━━━ Data section ━━━
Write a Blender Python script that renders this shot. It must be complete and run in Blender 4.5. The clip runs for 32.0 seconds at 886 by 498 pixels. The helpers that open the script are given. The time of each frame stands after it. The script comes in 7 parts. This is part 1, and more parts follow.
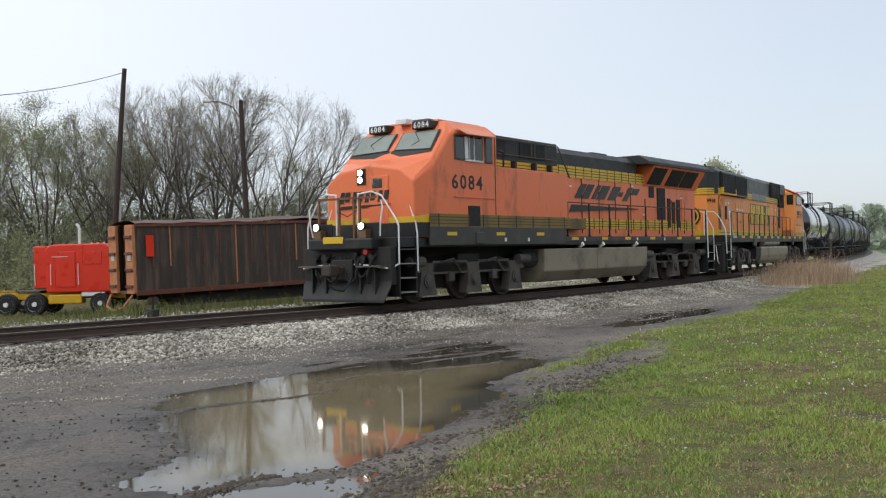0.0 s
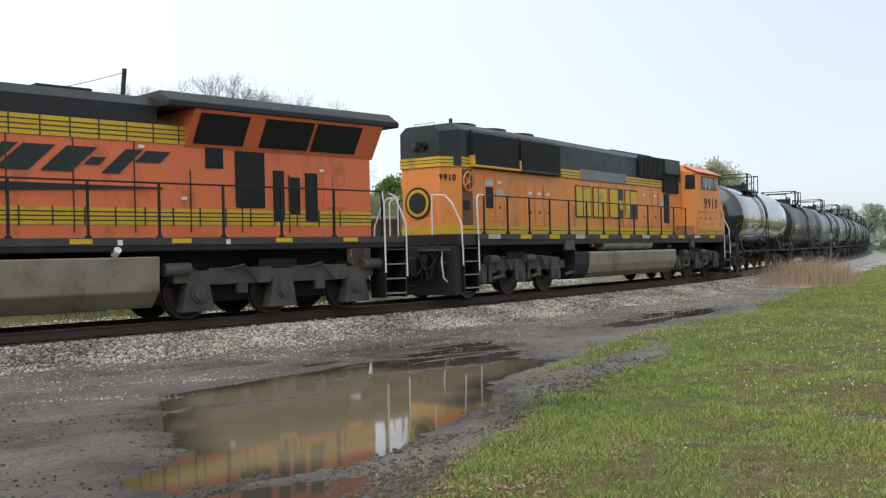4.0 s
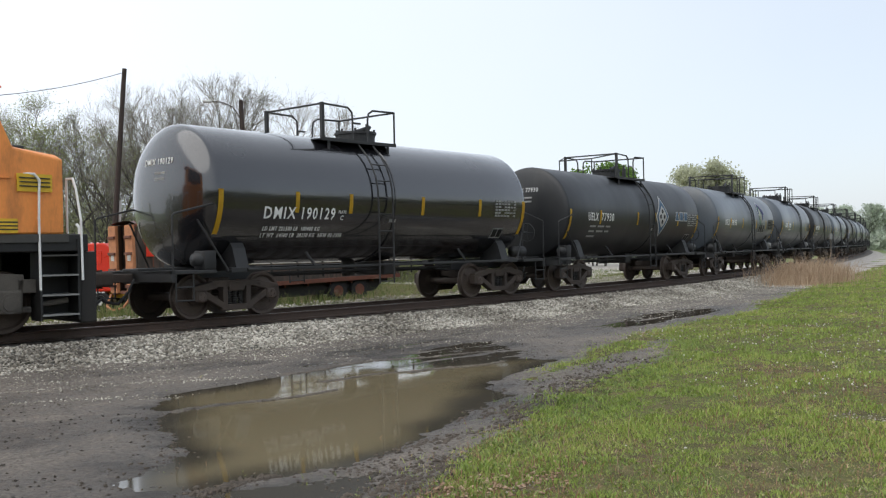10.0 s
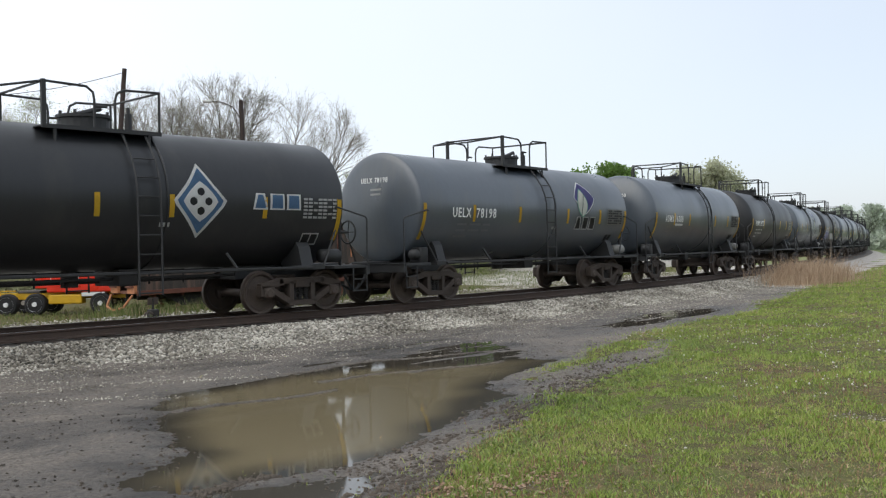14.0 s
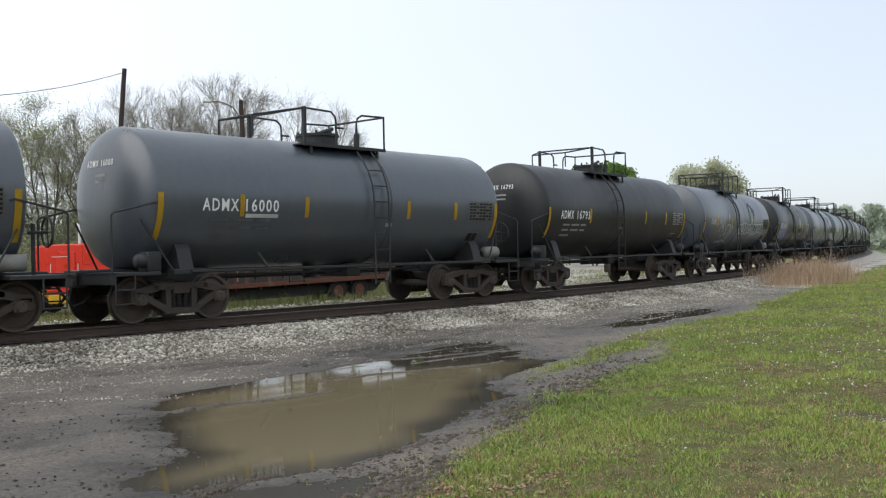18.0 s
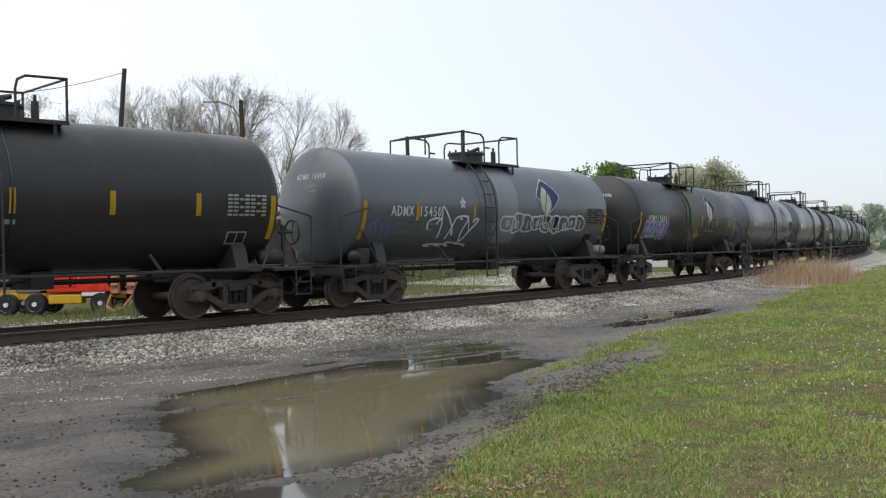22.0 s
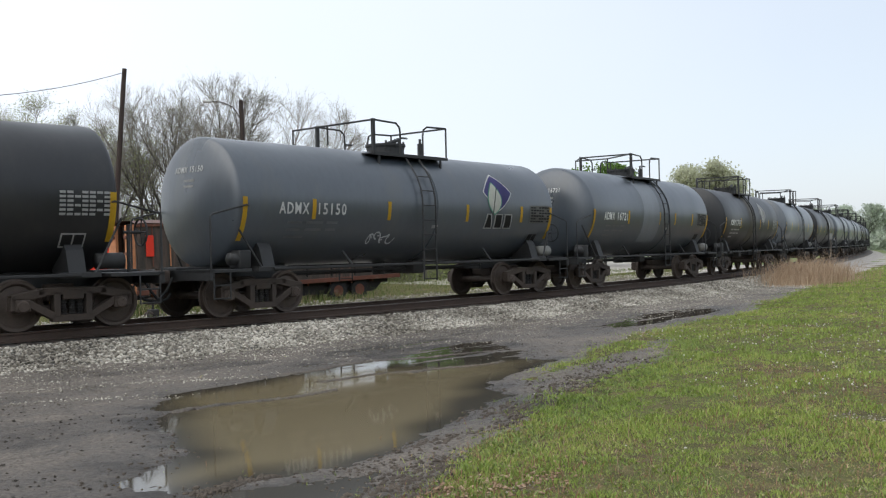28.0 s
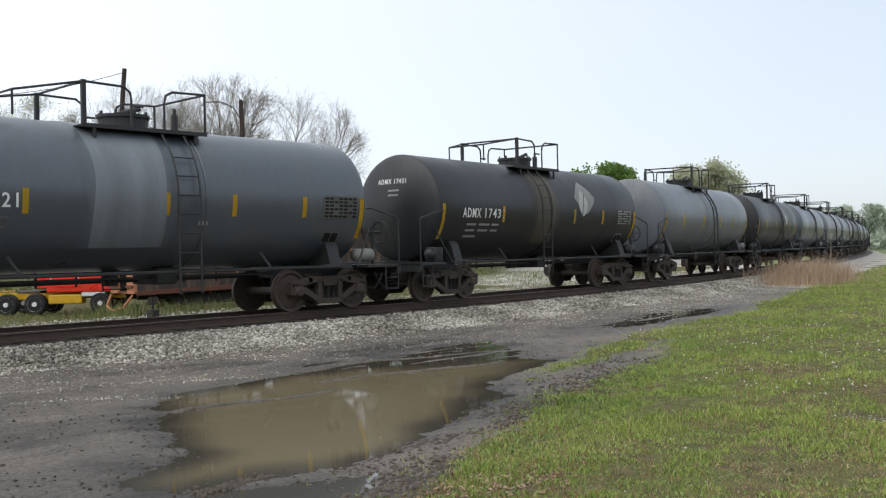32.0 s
━━━
**Work to do**
Write out the material above again, word for word, minus its pictures.

**Result of the task**
Write a Blender Python script that renders this shot. It must be complete and run in Blender 4.5. The clip runs for 32.0 seconds at 886 by 498 pixels. The helpers that open the script are given. The time of each frame stands after it. The script comes in 7 parts. This is part 1, and more parts follow.
0.0 s
4.0 s
10.0 s
14.0 s
18.0 s
22.0 s
28.0 s
32.0 s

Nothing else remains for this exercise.